We’ve been told that investors are disturbed about the idea that they may be having fees stripped out of their investments in ways that are hidden to them. But most have convinced themselves that they have to invest in private equity funds, so unless they work in concert, or an an industry leader like CalPERS takes action, the odds that any one firm will rock the boat is low.
Thus aside from the media, the most likely source of pressure is the SEC. The agency’s initial salvo, calling out bad practices in remarkably specific detail, is almost unheard of among regulators. However, the agency appears to be quietly retreating, in the apparent naive hope that the private equity firms will clean up their behavior. The reality is that the most likely outcome is that they will make token concessions and paper up future deals more artfully.
Thus as encouraging as the Blackstone climbdown on termination fees appears to be, it’s almost certainly a strategic sacrifice in the expectation that a few earnest-looking moves will forestall SEC enforcement actions. Key details from the Wall Street Journal story:
The world’s largest buyout firm will curb a controversial fee practice that is under scrutiny from regulators and investors…
The shift could save Blackstone fund investors tens of millions of dollars, and cost Blackstone the same amount in the process, and represents a significant U-turn in a long-standing industry practice. Blackstone’s move follows criticism this year from a senior Securities and Exchange Commission official about the practice and could put pressure on other private-equity firms to follow suit, industry executives said.
At issue are consulting payments typically known as “monitoring fees.” Blackstone and other large private-equity firms often enter into contracts with companies they buy to earn these fees for a set number of years, often a decade or longer.
If a company is sold or taken public before then, the contract often dictates that the company “accelerate” the remaining fees, by paying a lump sum for years of future consulting work the private-equity firm won’t have performed.
Blackstone’s accelerated-fee practice was “not helpful” to the firm’s relationship with fund investors, according to a person familiar with the matter. The firm made changes partly because of the bad perception it could engender, this person said.
Blackstone no longer will collect these additional fees after divesting companies it buys in the future, this person said. When Blackstone gets such fees from companies already in its portfolio, the buyout firm will distribute them to investors or cut other fees by a commensurate amount.
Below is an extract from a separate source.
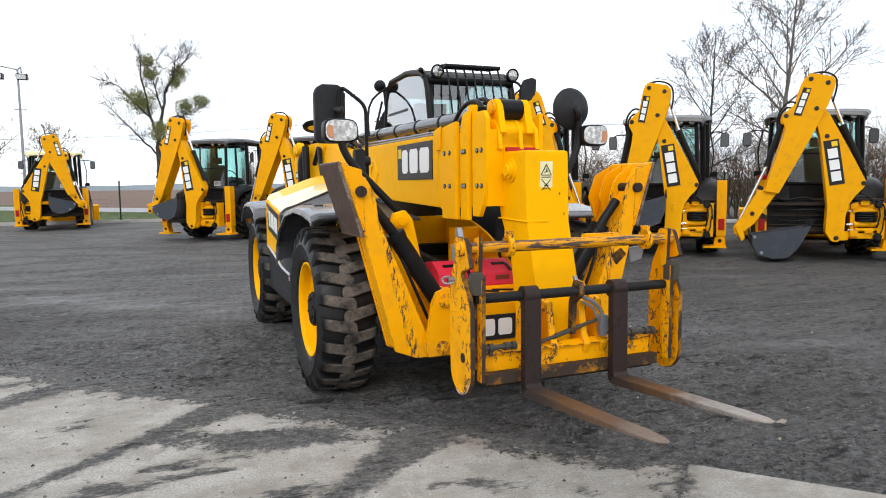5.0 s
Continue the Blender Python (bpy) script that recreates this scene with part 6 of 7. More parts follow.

While this is a positive step, let us not kid ourselves. The Blackstone protest that they wanted to appease investors is unlikely to be the operative truth. The giant buyout firm, along with other private equity firms who charge termination fees, are vulnerable to SEC enforcement actions on this very practice. The SEC could not only assess fines, but could potentially order the repayment of past termination fees if the SEC felt they were an impermissible or abusive practice. Thus Blackstone is hoping to give the SEC a media win while retaining its past questionably-gotten gains.
So continue to beware of Greeks giving gifts. Private equity firms never give free concessions. This climbdown strongly suggests that Blackstone saw the odd of an enforcement action as high and wanted to give the SEC an easy way out.